Fabrication of Phosphorescent Aerogels

Aerogel is a low density nanoporous solid that is generally formed using a supercritical extraction process which results in a material with a  high surface area and low density. The aim of this project was to entrap phosphors in a silica aerogel and analyze how long the aerogel would phosphoresce (i.e. glow) after being exposed to ultraviolet light. To make the aerogel I first started with the silica aerogel precursors including tetramethoxysilane, water, methanol, and used ammonia as a catalyst. An aqua colored phosphor material, comprised of strontium illuminate, europium, and dysprosium particles, each around 50 microns in size, was introduced into the precursor solution. The solution was periodically mixed until the precursor solution fully gelled, forming a wet gel. To process the wet gel and make an aerogel, a hydraulic hot press was used to perform supercritical extraction. An Ultra Violet spectrometer was used to perform Emission Spectra and Lifetime tests on the resulting aerogels. The excitation and emission wavelength were found to be 495 nm and 416-600 nm respectively for the aerogel with aqua phosphor indicating that we had successfully entrapped the phosphor.
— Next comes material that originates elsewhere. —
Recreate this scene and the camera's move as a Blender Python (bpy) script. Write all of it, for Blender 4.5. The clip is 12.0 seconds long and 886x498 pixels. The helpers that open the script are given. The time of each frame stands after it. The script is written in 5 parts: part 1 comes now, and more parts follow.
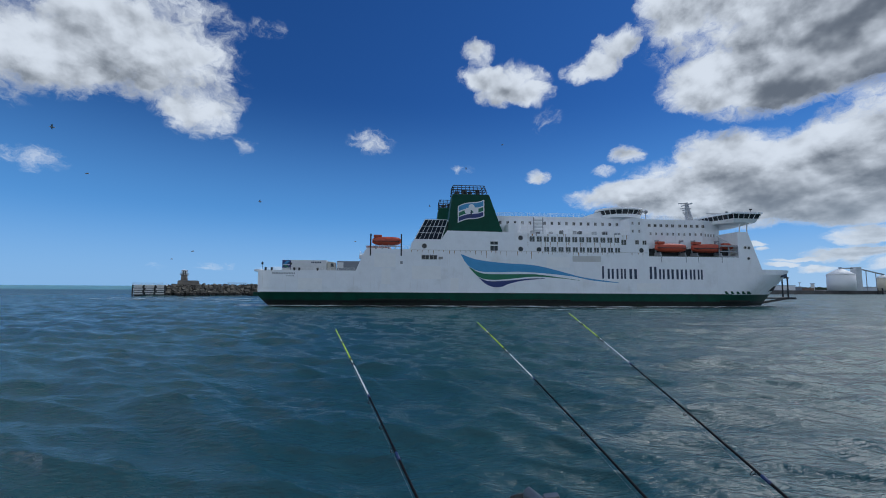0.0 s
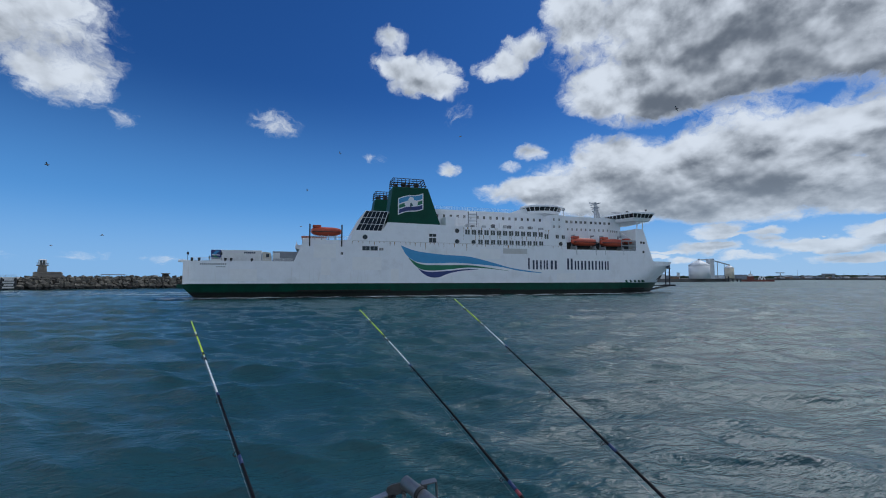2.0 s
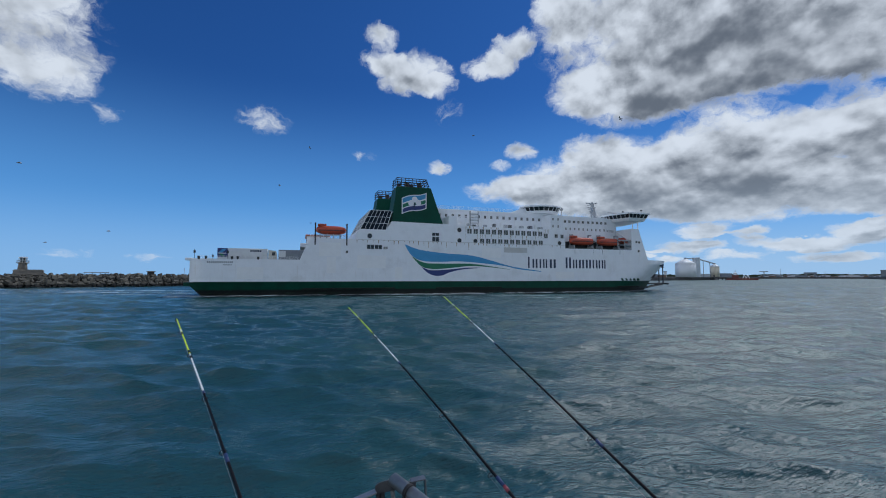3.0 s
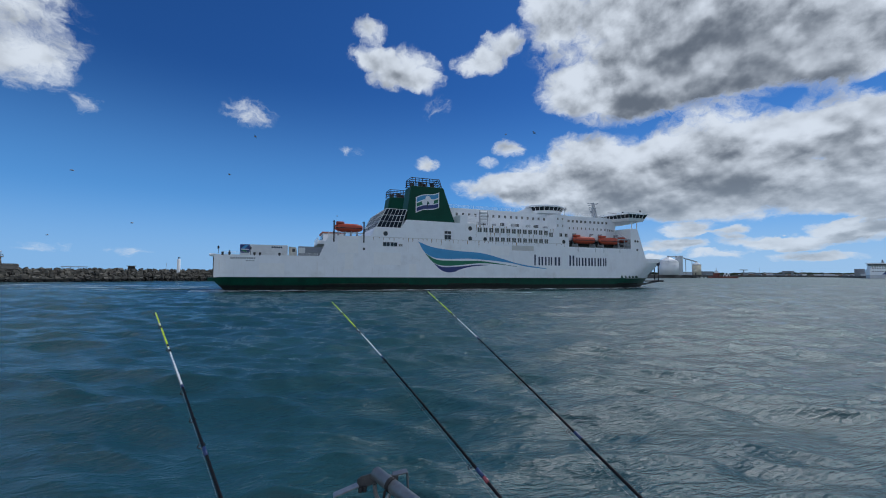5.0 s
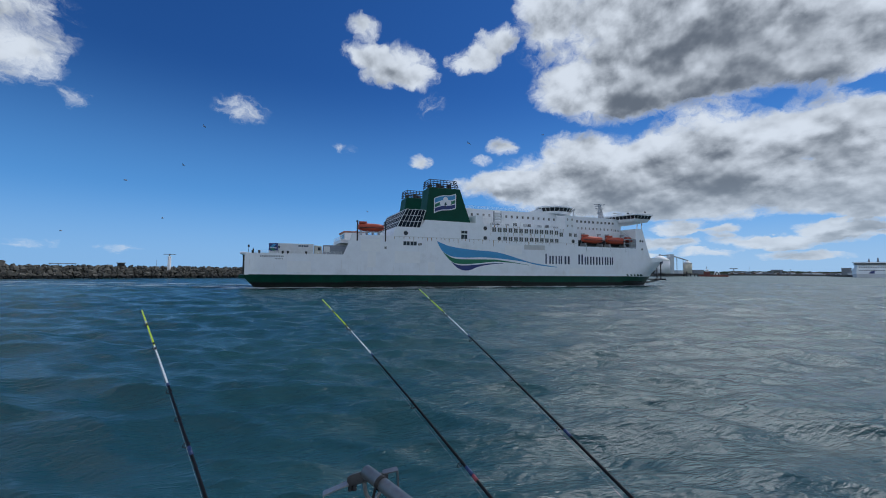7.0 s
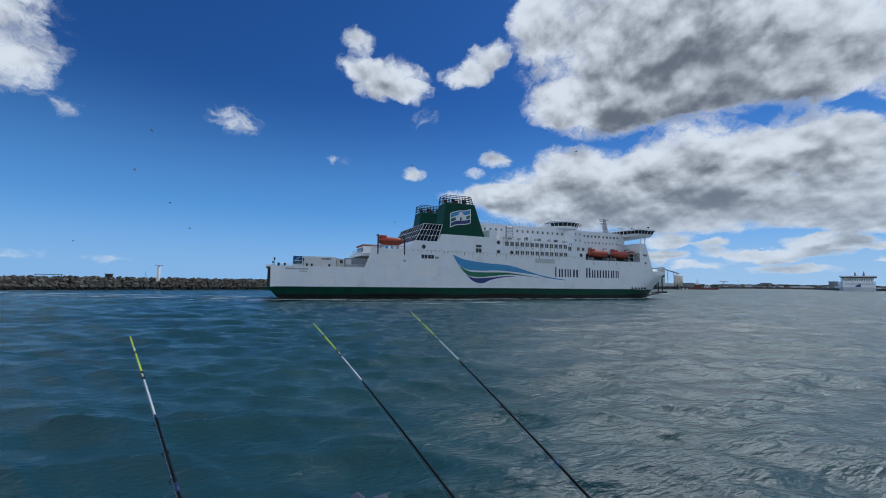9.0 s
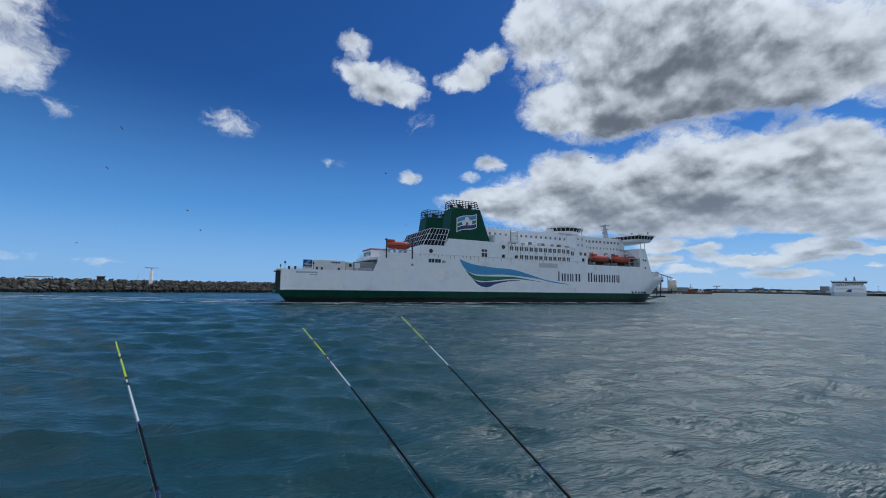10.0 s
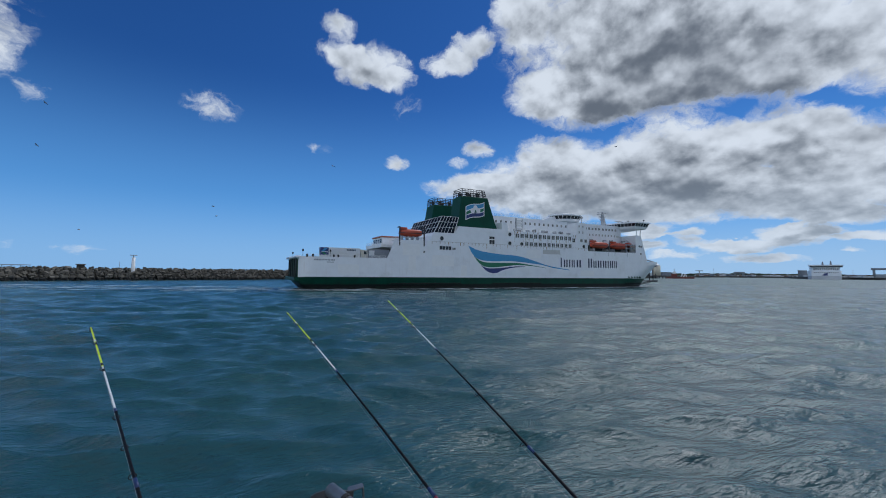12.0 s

The emission spectrum tests showed that phosphor aerogels with colors closer to the high end of the electromagnetic spectrum emitted the most intense and vibrant glow. However these results could be affected by the inconsistent mixing process which could result in impurities within the aerogel, diminishing its intensity compared to a fully mixed counterpart. Furthermore, I discovered that increasing the phosphor concentration during the mixing process correlated with heightened phosphorescence intensity. Lifetime tests confirmed that aerogels with the highest phosphor concentration, exhibited on average a greater intensity over a longer period of time.